> **Direction**: Copy all lines below containing "with".

> **Data excerpt**:

__________

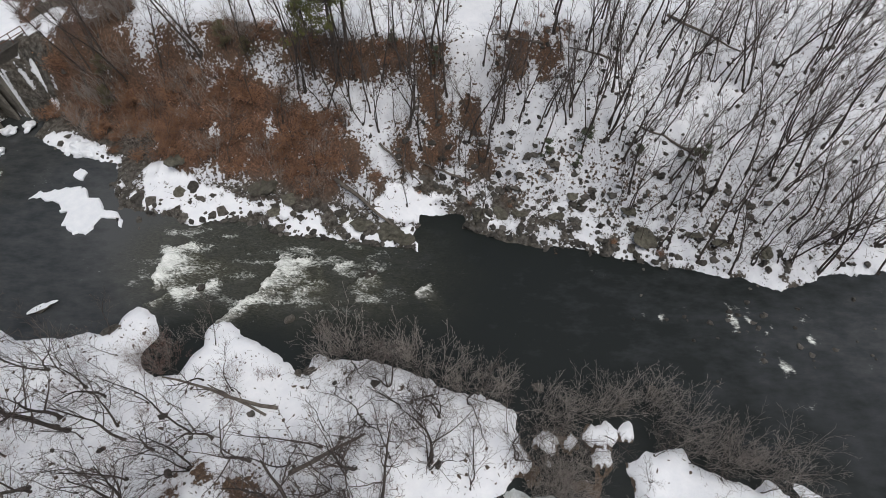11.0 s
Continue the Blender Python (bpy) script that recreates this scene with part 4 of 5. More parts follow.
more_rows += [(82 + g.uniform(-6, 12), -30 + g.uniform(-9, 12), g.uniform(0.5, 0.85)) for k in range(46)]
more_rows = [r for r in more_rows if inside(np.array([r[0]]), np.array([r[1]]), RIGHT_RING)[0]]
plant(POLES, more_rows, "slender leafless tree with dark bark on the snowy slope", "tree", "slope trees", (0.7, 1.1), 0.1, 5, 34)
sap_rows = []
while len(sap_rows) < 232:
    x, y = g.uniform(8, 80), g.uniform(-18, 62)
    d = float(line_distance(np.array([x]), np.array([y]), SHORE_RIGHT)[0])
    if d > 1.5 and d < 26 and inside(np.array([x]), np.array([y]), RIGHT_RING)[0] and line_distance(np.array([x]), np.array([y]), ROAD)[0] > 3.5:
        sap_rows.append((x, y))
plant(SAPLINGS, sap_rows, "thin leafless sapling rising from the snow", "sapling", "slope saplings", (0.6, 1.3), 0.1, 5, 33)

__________

> **The solution**:
Continue the Blender Python (bpy) script that recreates this scene with part 4 of 5. More parts follow.
plant(POLES, more_rows, "slender leafless tree with dark bark on the snowy slope", "tree", "slope trees", (0.7, 1.1), 0.1, 5, 34)